Your goal ::
Quote every line as written. Omit pictures.

Data provided ::
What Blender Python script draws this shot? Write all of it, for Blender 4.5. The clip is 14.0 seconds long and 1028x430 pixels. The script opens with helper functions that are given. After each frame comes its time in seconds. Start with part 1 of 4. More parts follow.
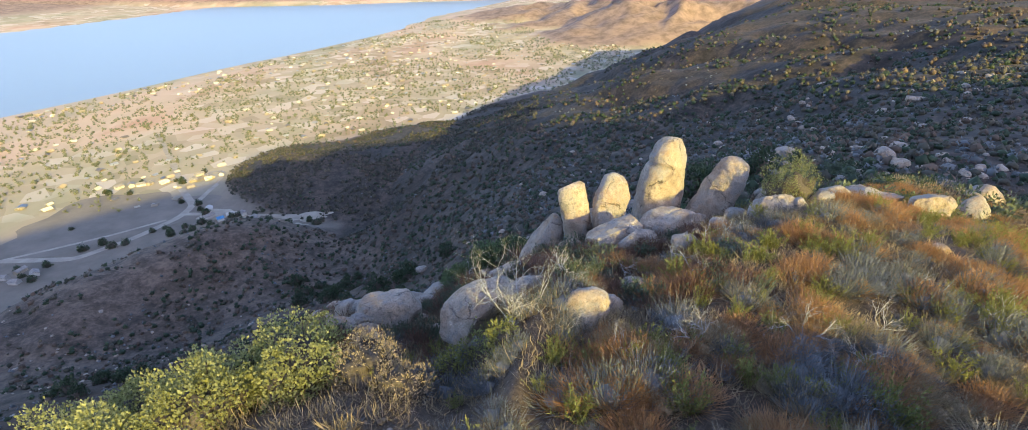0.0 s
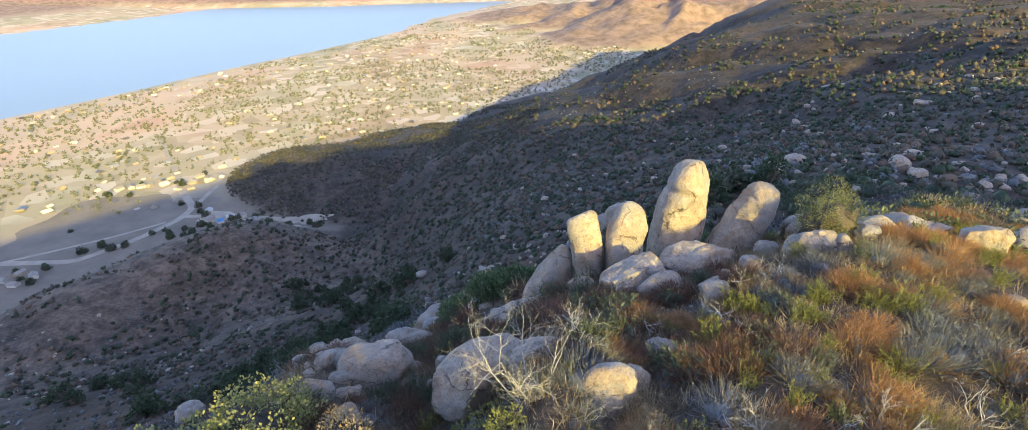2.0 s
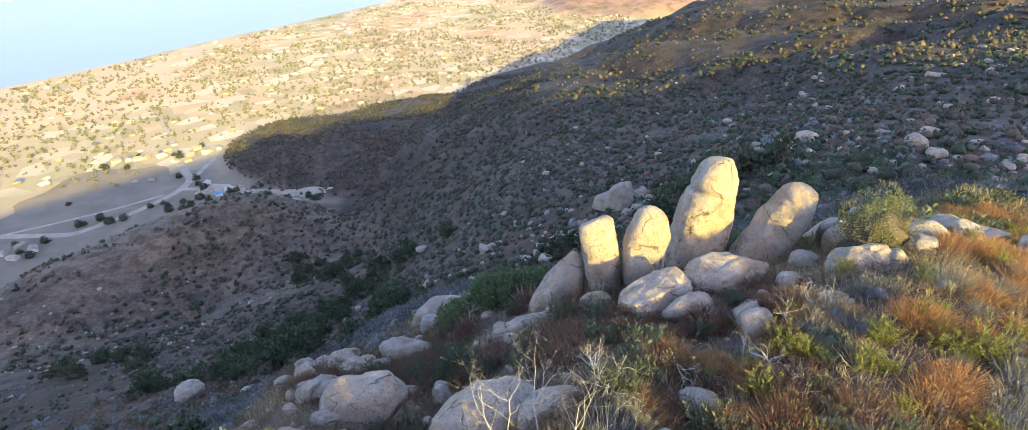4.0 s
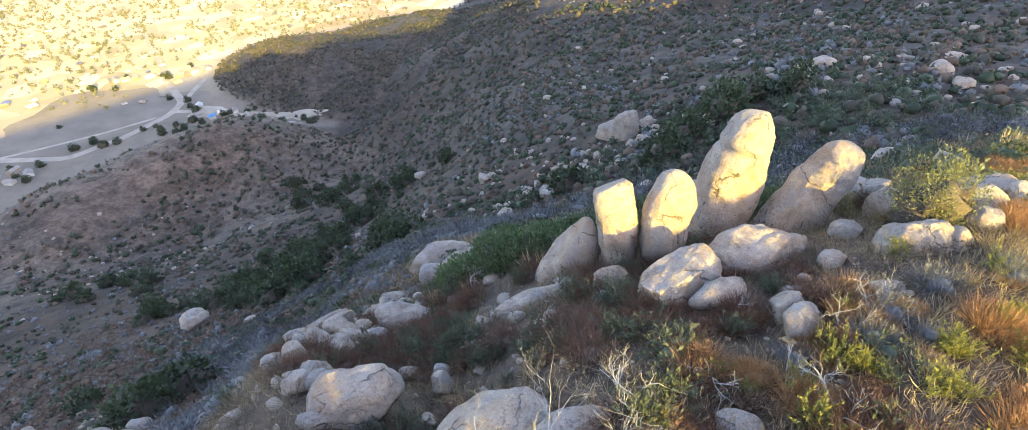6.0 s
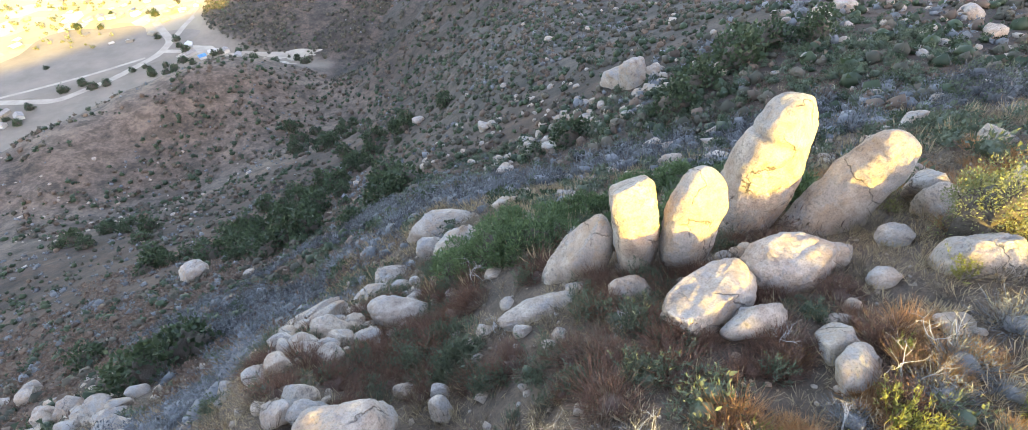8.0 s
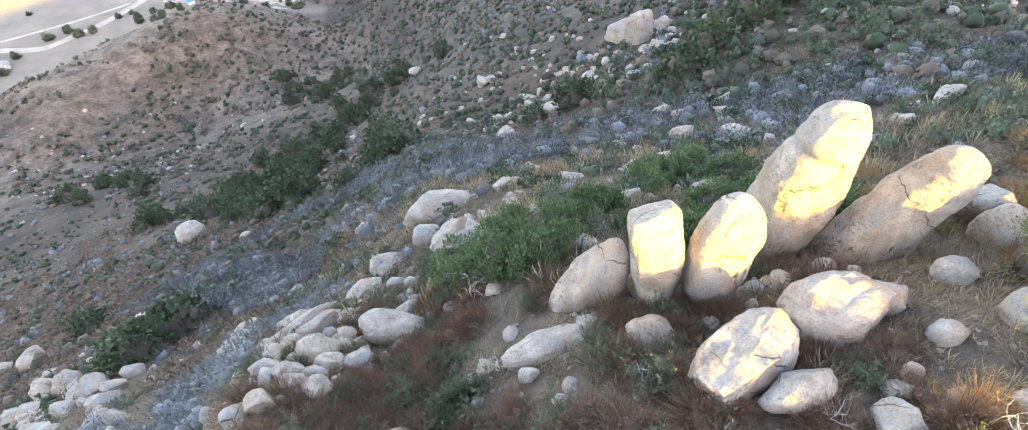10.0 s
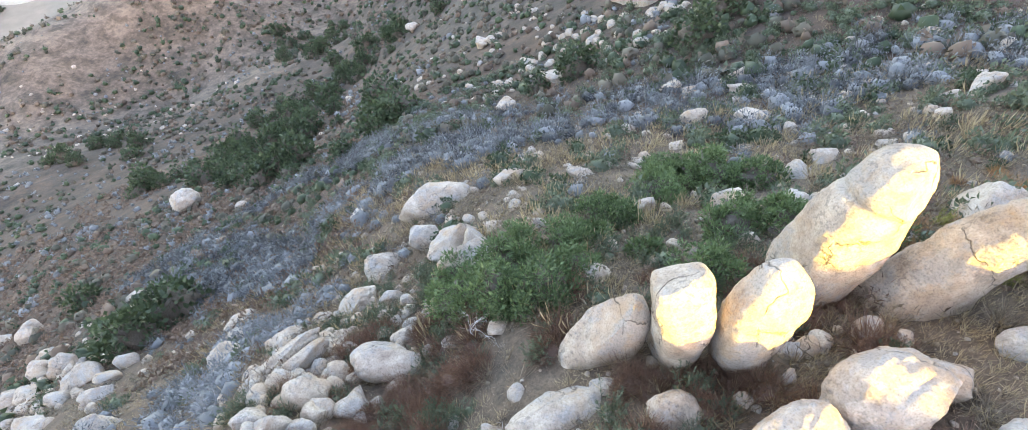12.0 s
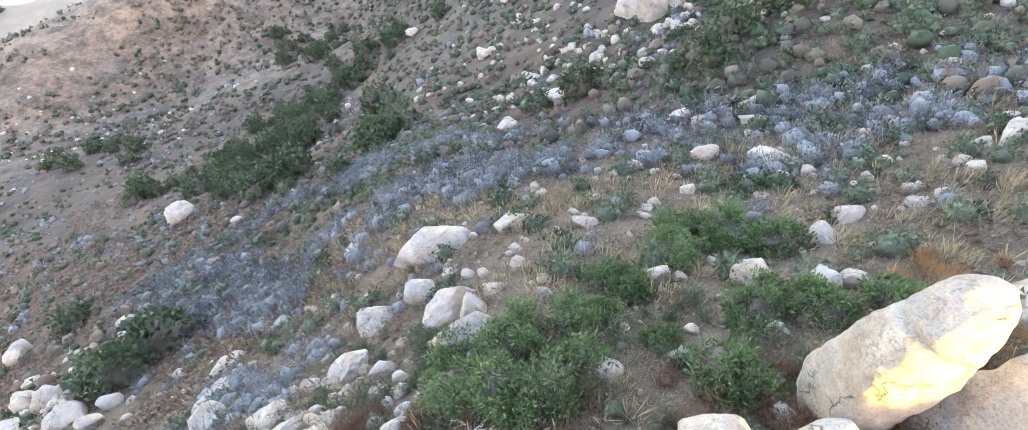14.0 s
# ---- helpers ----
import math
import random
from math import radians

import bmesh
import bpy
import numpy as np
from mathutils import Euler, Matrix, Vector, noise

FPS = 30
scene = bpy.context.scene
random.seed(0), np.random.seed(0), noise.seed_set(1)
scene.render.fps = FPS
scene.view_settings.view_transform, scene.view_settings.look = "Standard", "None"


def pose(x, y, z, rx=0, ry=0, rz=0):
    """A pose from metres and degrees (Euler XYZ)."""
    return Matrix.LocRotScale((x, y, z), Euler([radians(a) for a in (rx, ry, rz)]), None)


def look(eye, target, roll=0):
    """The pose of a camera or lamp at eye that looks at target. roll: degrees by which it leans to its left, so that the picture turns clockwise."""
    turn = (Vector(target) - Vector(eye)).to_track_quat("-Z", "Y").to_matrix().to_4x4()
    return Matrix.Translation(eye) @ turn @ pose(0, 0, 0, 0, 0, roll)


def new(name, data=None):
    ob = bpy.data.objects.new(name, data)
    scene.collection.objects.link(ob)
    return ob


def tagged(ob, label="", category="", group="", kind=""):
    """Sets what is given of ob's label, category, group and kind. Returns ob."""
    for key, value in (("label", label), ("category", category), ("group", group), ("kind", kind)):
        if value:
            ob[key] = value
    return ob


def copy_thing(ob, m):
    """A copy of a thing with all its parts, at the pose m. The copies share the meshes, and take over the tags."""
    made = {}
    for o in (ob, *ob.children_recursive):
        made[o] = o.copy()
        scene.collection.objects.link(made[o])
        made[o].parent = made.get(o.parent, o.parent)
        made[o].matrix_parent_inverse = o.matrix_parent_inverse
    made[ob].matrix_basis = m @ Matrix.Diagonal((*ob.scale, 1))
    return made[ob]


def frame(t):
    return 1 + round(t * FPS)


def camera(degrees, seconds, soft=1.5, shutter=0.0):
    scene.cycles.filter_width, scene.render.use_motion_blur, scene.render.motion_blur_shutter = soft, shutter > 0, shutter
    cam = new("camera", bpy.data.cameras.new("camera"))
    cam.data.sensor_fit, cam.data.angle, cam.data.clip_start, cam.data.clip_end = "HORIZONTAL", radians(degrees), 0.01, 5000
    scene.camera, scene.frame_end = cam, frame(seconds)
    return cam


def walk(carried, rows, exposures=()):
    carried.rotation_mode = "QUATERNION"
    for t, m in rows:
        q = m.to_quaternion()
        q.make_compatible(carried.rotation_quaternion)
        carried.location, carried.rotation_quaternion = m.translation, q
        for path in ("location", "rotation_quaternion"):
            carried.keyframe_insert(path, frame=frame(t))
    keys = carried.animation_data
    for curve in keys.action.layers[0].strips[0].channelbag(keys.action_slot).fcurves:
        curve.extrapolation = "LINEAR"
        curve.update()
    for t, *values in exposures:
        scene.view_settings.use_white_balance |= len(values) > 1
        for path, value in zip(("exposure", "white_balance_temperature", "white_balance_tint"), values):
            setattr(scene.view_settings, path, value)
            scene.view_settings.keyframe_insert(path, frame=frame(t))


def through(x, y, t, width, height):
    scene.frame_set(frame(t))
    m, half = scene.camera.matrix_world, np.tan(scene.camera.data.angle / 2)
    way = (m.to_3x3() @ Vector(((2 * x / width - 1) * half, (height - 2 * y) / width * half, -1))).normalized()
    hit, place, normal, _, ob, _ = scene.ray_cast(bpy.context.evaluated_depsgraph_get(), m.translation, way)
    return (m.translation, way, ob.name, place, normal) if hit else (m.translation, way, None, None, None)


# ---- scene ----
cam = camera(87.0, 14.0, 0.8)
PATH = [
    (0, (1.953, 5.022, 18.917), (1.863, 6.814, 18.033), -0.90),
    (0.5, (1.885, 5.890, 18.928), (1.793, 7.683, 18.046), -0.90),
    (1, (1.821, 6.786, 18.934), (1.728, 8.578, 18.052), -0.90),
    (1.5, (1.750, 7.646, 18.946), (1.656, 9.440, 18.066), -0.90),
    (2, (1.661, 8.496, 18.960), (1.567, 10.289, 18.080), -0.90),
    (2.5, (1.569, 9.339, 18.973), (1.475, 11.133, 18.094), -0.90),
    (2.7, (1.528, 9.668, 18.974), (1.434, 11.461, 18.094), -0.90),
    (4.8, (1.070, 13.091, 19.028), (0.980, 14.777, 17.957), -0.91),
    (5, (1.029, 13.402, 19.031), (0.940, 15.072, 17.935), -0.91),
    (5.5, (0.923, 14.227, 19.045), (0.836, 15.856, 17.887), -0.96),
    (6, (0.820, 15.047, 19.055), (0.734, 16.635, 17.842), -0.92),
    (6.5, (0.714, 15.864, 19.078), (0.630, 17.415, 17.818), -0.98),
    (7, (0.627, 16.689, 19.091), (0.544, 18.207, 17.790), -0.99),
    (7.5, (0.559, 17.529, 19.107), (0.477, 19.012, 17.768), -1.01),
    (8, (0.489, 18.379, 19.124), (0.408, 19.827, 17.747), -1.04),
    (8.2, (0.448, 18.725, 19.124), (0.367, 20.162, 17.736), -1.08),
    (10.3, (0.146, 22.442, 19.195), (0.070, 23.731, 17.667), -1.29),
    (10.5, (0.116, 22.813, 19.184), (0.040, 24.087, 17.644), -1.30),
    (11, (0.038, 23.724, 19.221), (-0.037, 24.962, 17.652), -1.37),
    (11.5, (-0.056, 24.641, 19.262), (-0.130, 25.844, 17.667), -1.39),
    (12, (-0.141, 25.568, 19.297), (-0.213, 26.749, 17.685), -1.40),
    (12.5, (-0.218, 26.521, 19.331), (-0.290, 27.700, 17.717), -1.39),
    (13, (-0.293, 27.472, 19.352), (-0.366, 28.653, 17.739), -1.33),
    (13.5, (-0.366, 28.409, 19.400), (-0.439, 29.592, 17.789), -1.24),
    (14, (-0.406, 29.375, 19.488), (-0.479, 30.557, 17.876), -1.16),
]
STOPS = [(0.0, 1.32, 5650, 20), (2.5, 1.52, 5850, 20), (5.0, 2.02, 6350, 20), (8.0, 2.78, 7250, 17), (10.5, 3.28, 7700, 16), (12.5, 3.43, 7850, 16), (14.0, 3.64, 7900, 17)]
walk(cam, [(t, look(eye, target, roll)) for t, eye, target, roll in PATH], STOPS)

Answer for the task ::
What Blender Python script draws this shot? Write all of it, for Blender 4.5. The clip is 14.0 seconds long and 1028x430 pixels. The script opens with helper functions that are given. After each frame comes its time in seconds. Start with part 1 of 4. More parts follow.
0.0 s
2.0 s
4.0 s
6.0 s
8.0 s
10.0 s
12.0 s
14.0 s
# ---- helpers ----
import math
import random
from math import radians

import bmesh
import bpy
import numpy as np
from mathutils import Euler, Matrix, Vector, noise

FPS = 30
scene = bpy.context.scene
random.seed(0), np.random.seed(0), noise.seed_set(1)
scene.render.fps = FPS
scene.view_settings.view_transform, scene.view_settings.look = "Standard", "None"


def pose(x, y, z, rx=0, ry=0, rz=0):
    """A pose from metres and degrees (Euler XYZ)."""
    return Matrix.LocRotScale((x, y, z), Euler([radians(a) for a in (rx, ry, rz)]), None)


def look(eye, target, roll=0):
    """The pose of a camera or lamp at eye that looks at target. roll: degrees by which it leans to its left, so that the picture turns clockwise."""
    turn = (Vector(target) - Vector(eye)).to_track_quat("-Z", "Y").to_matrix().to_4x4()
    return Matrix.Translation(eye) @ turn @ pose(0, 0, 0, 0, 0, roll)


def new(name, data=None):
    ob = bpy.data.objects.new(name, data)
    scene.collection.objects.link(ob)
    return ob


def tagged(ob, label="", category="", group="", kind=""):
    """Sets what is given of ob's label, category, group and kind. Returns ob."""
    for key, value in (("label", label), ("category", category), ("group", group), ("kind", kind)):
        if value:
            ob[key] = value
    return ob


def copy_thing(ob, m):
    """A copy of a thing with all its parts, at the pose m. The copies share the meshes, and take over the tags."""
    made = {}
    for o in (ob, *ob.children_recursive):
        made[o] = o.copy()
        scene.collection.objects.link(made[o])
        made[o].parent = made.get(o.parent, o.parent)
        made[o].matrix_parent_inverse = o.matrix_parent_inverse
    made[ob].matrix_basis = m @ Matrix.Diagonal((*ob.scale, 1))
    return made[ob]


def frame(t):
    return 1 + round(t * FPS)


def camera(degrees, seconds, soft=1.5, shutter=0.0):
    scene.cycles.filter_width, scene.render.use_motion_blur, scene.render.motion_blur_shutter = soft, shutter > 0, shutter
    cam = new("camera", bpy.data.cameras.new("camera"))
    cam.data.sensor_fit, cam.data.angle, cam.data.clip_start, cam.data.clip_end = "HORIZONTAL", radians(degrees), 0.01, 5000
    scene.camera, scene.frame_end = cam, frame(seconds)
    return cam


def walk(carried, rows, exposures=()):
    carried.rotation_mode = "QUATERNION"
    for t, m in rows:
        q = m.to_quaternion()
        q.make_compatible(carried.rotation_quaternion)
        carried.location, carried.rotation_quaternion = m.translation, q
        for path in ("location", "rotation_quaternion"):
            carried.keyframe_insert(path, frame=frame(t))
    keys = carried.animation_data
    for curve in keys.action.layers[0].strips[0].channelbag(keys.action_slot).fcurves:
        curve.extrapolation = "LINEAR"
        curve.update()
    for t, *values in exposures:
        scene.view_settings.use_white_balance |= len(values) > 1
        for path, value in zip(("exposure", "white_balance_temperature", "white_balance_tint"), values):
            setattr(scene.view_settings, path, value)
            scene.view_settings.keyframe_insert(path, frame=frame(t))


def through(x, y, t, width, height):
    scene.frame_set(frame(t))
    m, half = scene.camera.matrix_world, np.tan(scene.camera.data.angle / 2)
    way = (m.to_3x3() @ Vector(((2 * x / width - 1) * half, (height - 2 * y) / width * half, -1))).normalized()
    hit, place, normal, _, ob, _ = scene.ray_cast(bpy.context.evaluated_depsgraph_get(), m.translation, way)
    return (m.translation, way, ob.name, place, normal) if hit else (m.translation, way, None, None, None)


# ---- scene ----
cam = camera(87.0, 14.0, 0.8)
PATH = [
    (0, (1.953, 5.022, 18.917), (1.863, 6.814, 18.033), -0.90),
    (0.5, (1.885, 5.890, 18.928), (1.793, 7.683, 18.046), -0.90),
    (1, (1.821, 6.786, 18.934), (1.728, 8.578, 18.052), -0.90),
    (1.5, (1.750, 7.646, 18.946), (1.656, 9.440, 18.066), -0.90),
    (2, (1.661, 8.496, 18.960), (1.567, 10.289, 18.080), -0.90),
    (2.5, (1.569, 9.339, 18.973), (1.475, 11.133, 18.094), -0.90),
    (2.7, (1.528, 9.668, 18.974), (1.434, 11.461, 18.094), -0.90),
    (4.8, (1.070, 13.091, 19.028), (0.980, 14.777, 17.957), -0.91),
    (5, (1.029, 13.402, 19.031), (0.940, 15.072, 17.935), -0.91),
    (5.5, (0.923, 14.227, 19.045), (0.836, 15.856, 17.887), -0.96),
    (6, (0.820, 15.047, 19.055), (0.734, 16.635, 17.842), -0.92),
    (6.5, (0.714, 15.864, 19.078), (0.630, 17.415, 17.818), -0.98),
    (7, (0.627, 16.689, 19.091), (0.544, 18.207, 17.790), -0.99),
    (7.5, (0.559, 17.529, 19.107), (0.477, 19.012, 17.768), -1.01),
    (8, (0.489, 18.379, 19.124), (0.408, 19.827, 17.747), -1.04),
    (8.2, (0.448, 18.725, 19.124), (0.367, 20.162, 17.736), -1.08),
    (10.3, (0.146, 22.442, 19.195), (0.070, 23.731, 17.667), -1.29),
    (10.5, (0.116, 22.813, 19.184), (0.040, 24.087, 17.644), -1.30),
    (11, (0.038, 23.724, 19.221), (-0.037, 24.962, 17.652), -1.37),
    (11.5, (-0.056, 24.641, 19.262), (-0.130, 25.844, 17.667), -1.39),
    (12, (-0.141, 25.568, 19.297), (-0.213, 26.749, 17.685), -1.40),
    (12.5, (-0.218, 26.521, 19.331), (-0.290, 27.700, 17.717), -1.39),
    (13, (-0.293, 27.472, 19.352), (-0.366, 28.653, 17.739), -1.33),
    (13.5, (-0.366, 28.409, 19.400), (-0.439, 29.592, 17.789), -1.24),
    (14, (-0.406, 29.375, 19.488), (-0.479, 30.557, 17.876), -1.16),
]
STOPS = [(0.0, 1.32, 5650, 20), (2.5, 1.52, 5850, 20), (5.0, 2.02, 6350, 20), (8.0, 2.78, 7250, 17), (10.5, 3.28, 7700, 16), (12.5, 3.43, 7850, 16), (14.0, 3.64, 7900, 17)]
walk(cam, [(t, look(eye, target, roll)) for t, eye, target, roll in PATH], STOPS)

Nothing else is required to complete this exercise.